Happy Halloween…or what have you…
Here I sit, October 30th, anxious and giddy as most kids get for Christmas. I love Halloween. I always have. Even before I came out of the broom closet as a witch and a Pagan, I loved it. Never for the candy or the costumes (though…hey, free candy and a chance to dress up! Score!) but because I am now and have always been a history geek. And a story geek. I grew up in a haunted house and have lived in them off and on since leaving home. I have heard stories of haints and spooks and specters since…well, forever. I’ve seen ‘em, talked to ‘em and hidden from ‘em. I write about ‘em now, maybe in some attempt to corral the spookies in my head in to some form of order? I know that, as I sit here and finish Wild Hunt and Maxwell’s Demon and work on edits to some short stories, no amount of work can keep my thoughts from turning from the fictional ghosts and demons and things that go bump in the night to the ones that I heard about my whole life and I wonder if those pinpricks on the back of my neck are just my mind playing tricks, or if I have an unseen editor looking over my shoulder, silently critiquing my depiction of what lies across the veil. Even now, writing this, I can feel them peeking in, wondering when I’m getting back to the faeries and wights and leaving the ghosts alone for a bit!
Since it’s Halloween, I thought I’d share with you a classic scary story, one passed down from storyteller to storyteller and can be found in many books on folklore. This is one particularly popular in the South, where I’m from and where my family has lived for several generations, since all sides immigrated here ages and ages ago…

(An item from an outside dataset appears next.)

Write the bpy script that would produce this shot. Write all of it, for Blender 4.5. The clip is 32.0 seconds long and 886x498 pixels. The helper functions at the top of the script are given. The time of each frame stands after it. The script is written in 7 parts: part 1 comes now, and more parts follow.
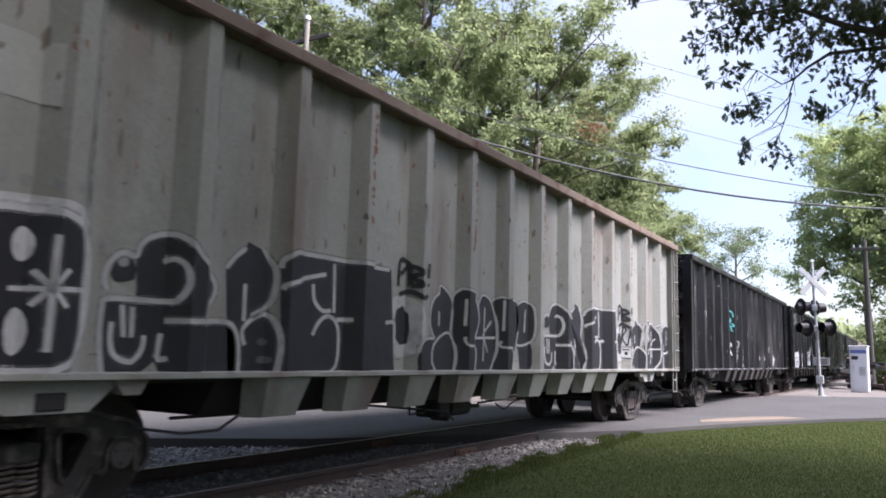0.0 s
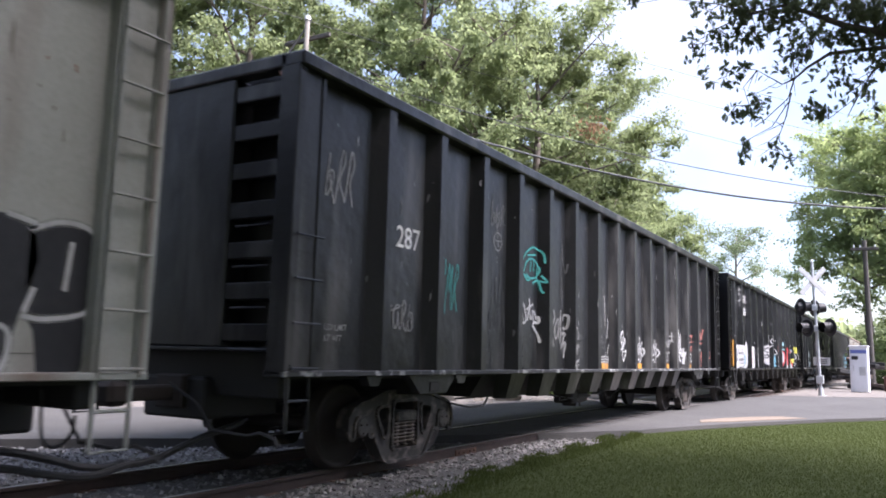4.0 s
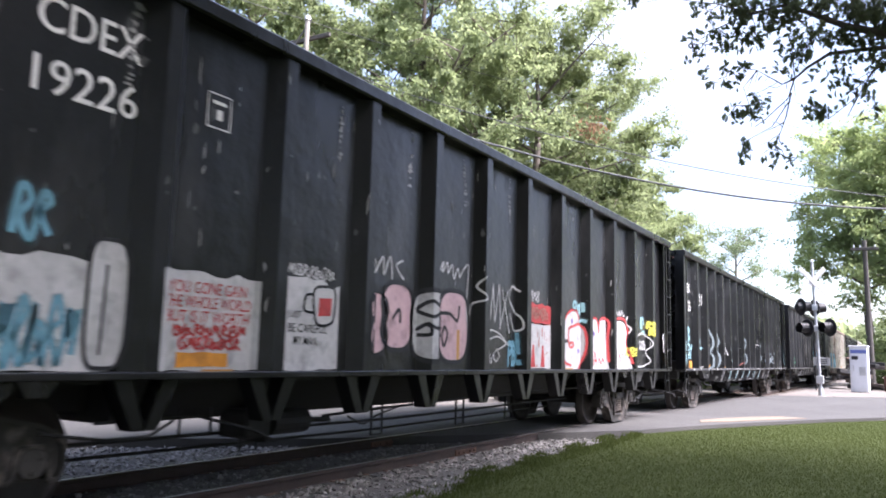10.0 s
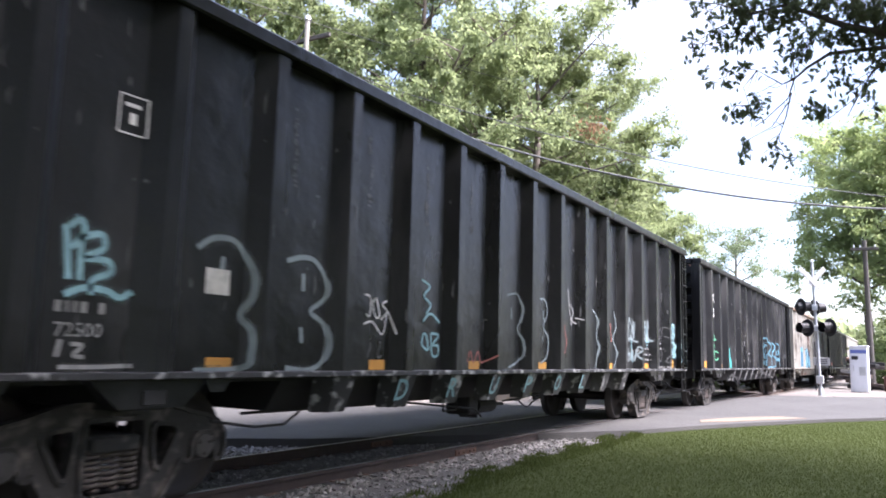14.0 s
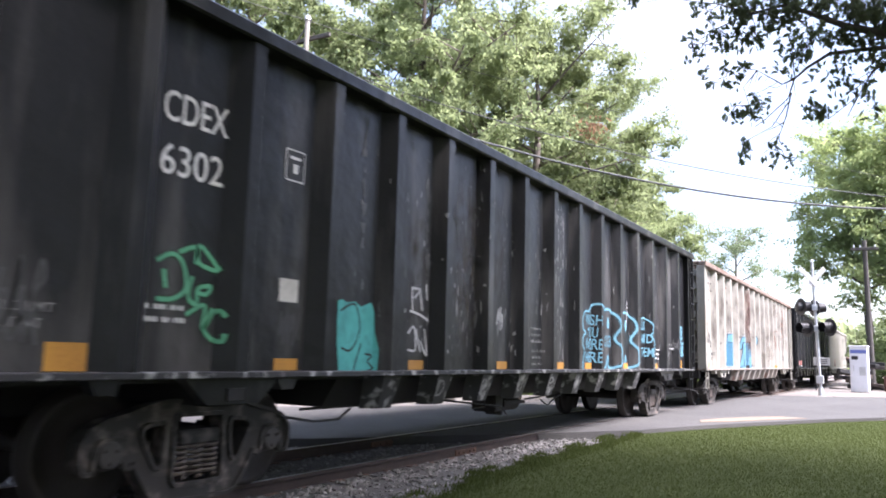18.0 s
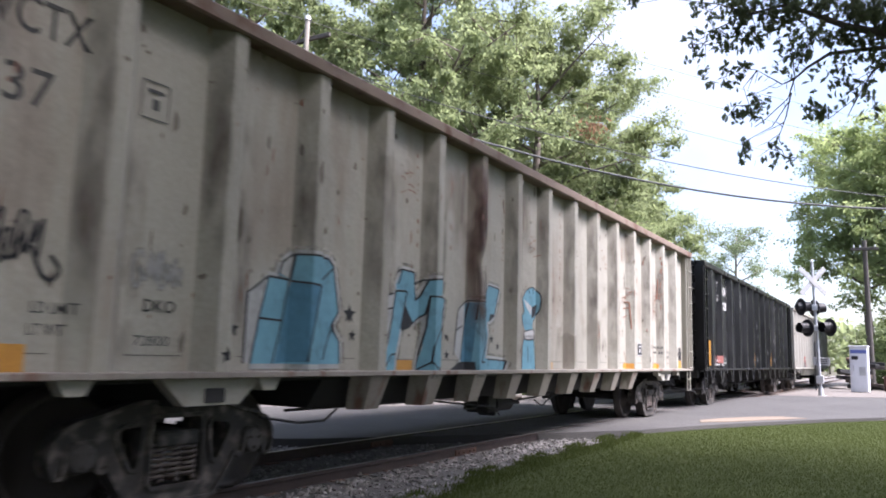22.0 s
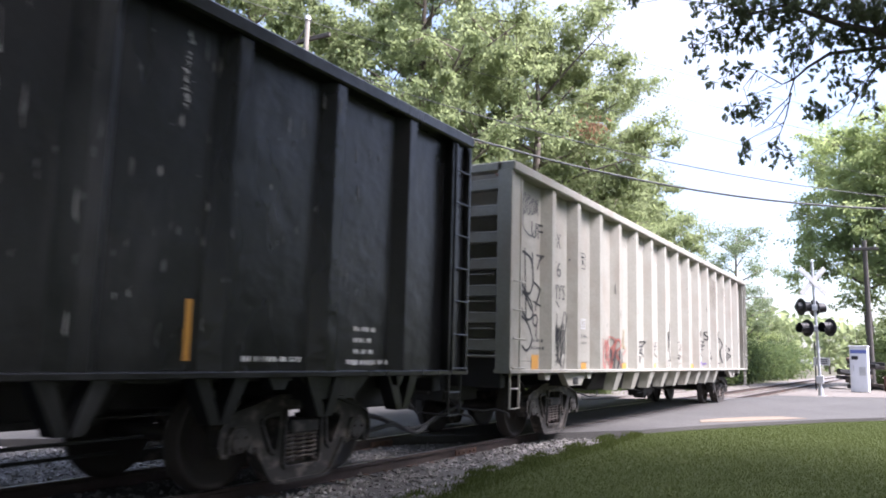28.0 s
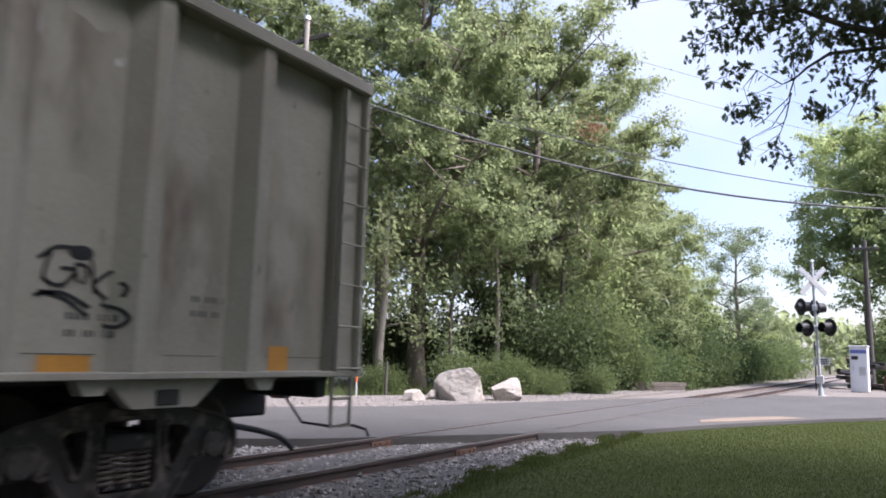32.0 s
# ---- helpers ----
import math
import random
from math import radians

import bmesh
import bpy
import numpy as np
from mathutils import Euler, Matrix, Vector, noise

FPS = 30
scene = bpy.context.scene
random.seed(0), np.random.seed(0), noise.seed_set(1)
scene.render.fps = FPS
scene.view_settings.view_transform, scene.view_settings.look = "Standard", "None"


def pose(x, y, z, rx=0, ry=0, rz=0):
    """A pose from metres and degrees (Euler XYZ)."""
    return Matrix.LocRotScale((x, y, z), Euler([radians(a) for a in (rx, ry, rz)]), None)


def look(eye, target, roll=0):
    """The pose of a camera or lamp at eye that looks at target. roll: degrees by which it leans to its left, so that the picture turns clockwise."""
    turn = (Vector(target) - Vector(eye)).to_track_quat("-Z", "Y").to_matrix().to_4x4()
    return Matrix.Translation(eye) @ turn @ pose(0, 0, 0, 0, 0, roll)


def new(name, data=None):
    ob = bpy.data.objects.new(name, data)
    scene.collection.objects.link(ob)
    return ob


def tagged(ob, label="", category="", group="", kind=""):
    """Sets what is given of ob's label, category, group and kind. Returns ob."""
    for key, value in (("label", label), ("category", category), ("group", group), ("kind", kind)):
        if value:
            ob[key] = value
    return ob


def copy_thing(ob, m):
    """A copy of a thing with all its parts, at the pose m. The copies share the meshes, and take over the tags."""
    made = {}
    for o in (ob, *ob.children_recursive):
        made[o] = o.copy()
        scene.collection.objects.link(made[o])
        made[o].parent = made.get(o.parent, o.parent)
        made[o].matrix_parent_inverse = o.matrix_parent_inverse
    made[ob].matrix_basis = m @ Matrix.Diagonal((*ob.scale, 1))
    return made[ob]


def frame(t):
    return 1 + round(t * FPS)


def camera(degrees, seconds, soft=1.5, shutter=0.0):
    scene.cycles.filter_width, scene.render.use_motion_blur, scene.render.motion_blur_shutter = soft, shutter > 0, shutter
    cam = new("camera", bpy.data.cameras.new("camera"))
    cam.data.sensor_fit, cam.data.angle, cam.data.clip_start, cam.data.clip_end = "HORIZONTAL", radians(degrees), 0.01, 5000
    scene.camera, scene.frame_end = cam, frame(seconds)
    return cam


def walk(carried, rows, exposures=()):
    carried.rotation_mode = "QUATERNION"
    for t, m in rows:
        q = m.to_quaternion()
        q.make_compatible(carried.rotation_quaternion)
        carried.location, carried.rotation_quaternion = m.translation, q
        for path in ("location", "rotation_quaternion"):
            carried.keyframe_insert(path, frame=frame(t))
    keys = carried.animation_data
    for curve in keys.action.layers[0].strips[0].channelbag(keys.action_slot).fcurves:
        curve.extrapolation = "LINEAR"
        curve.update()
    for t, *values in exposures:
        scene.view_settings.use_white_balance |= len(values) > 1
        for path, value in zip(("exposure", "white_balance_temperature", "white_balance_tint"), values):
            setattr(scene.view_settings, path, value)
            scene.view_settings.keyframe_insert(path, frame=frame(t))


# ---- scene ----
# ---- camera ----
EYE = Vector((6.476, 0.0, 1.321))
YAW, PITCH = radians(30.88), radians(7.79)
AIM = EYE + 10 * Vector((-math.sin(YAW) * math.cos(PITCH), math.cos(YAW) * math.cos(PITCH), math.sin(PITCH)))
cam = camera(59.56, 32.0, soft=1.8, shutter=0.3)
walk(cam, [(0.0, look(EYE, AIM, 1.51)), (32.0, look(EYE, AIM, 1.51))],
     exposures=[(t, e, 5900, 25) for t, e in ((0.0, 1.5), (3.0, 1.6), (6.0, 2.14), (9.0, 2.14), (14.0, 2.19), (17.0, 2.19), (20.0, 2.09), (22.0, 1.8), (24.0, 1.6), (25.5, 1.7), (28.0, 1.9), (30.0, 1.78), (32.0, 1.46))])

# ---- daylight ----
SUN_TO = Vector((0.56, 0.12, 0.80)).normalized()
world = bpy.data.worlds.new("sky")
scene.world = world
world.use_nodes = True
wn, wl = world.node_tree.nodes, world.node_tree.links
sky = wn.new("ShaderNodeTexSky")
sky.sky_type, sky.sun_disc = "NISHITA", False
sky.sun_elevation = math.asin(SUN_TO.z)
sky.sun_rotation = math.atan2(SUN_TO.x, SUN_TO.y)
sky.dust_density, sky.air_density = 1.6, 1.2
cloud = wn.new("ShaderNodeTexNoise")
cloud.inputs["Scale"].default_value, cloud.inputs["Detail"].default_value = 2.2, 5.0
ramp = wn.new("ShaderNodeValToRGB")
ramp.color_ramp.elements[0].position, ramp.color_ramp.elements[1].position = 0.34, 0.74
mixw = wn.new("ShaderNodeMixRGB")
mixw.inputs[2].default_value = (4.25, 4.7, 5.25, 1)
wl.new(wn.new("ShaderNodeTexCoord").outputs["Generated"], cloud.inputs["Vector"])
wl.new(cloud.outputs["Fac"], ramp.inputs["Fac"])
wl.new(ramp.outputs["Color"], mixw.inputs[0])
wl.new(sky.outputs["Color"], mixw.inputs[1])
bg = wn["Background"]
wl.new(mixw.outputs["Color"], bg.inputs["Color"])
bg.inputs["Strength"].default_value = 0.09
sun = new("sun", bpy.data.lights.new("sun", "SUN"))
sun.data.energy, sun.data.angle, sun.data.color = 5.0, radians(30.0), (1.0, 0.95, 0.87)
sun.matrix_world = look(SUN_TO * 60, (0, 0, 0))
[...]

Once, there was a young man walking home from courting his sweetheart some ways away. He got caught in a sudden downpour and decided to hole up for the night in an old, abandoned house. Carefully, he made his way across a rotten old porch, dodged some nasty spider webs and finally managed to get into the old parlor. Furniture stood, dusty and faded, facing the ancient hearth. It took some doing but he managed to get a fire going with the remnants of the woodpile the long-gone owners had left inside. Soon, there was a merry blaze going and he was drying off and warming up. He must have dozed off because the next thing he knew, a small black cat was before him.
“Is Bill here?” the cat asked, surprising the young man and making his heart race.
“Uh… no, he sure ain’t.”
“Mmm.”
The young man could only stare! It must be a dream, he decided, and pinched himself. Nope, he was wide awake! A few moments later, a larger black cat came in and sat down next to the first. “Bill here?” the larger cat asked. “Nope, said the first. Not yet.” The young man was paralyzed with fear! The cats stared at him with bloodshot, yellow eyes, licking their lips. Soon, a third cat joined, this one big as a hunting dog. “Bill here yet?” it asked. “Nope,” the first two replied. “Mmmm…” Now three cats were staring, licking their lips, waiting… A fourth cat lumbered in, it’s steps so heavy it shook the floor. This cat was the size of a pony! It shook dust off it’s fur and smelled of blood and the grave, it’s eyes big as dinner plates as it sniffed the young man from head to toe and curled it’s lip. “Bill here?” it rumbled.
The young man shot to his feet and ran out the door. “No! And tell him I couldn’t wait!”
Happy Halloween, poppets!
That’s a good story! Sorry I took so long to drop by.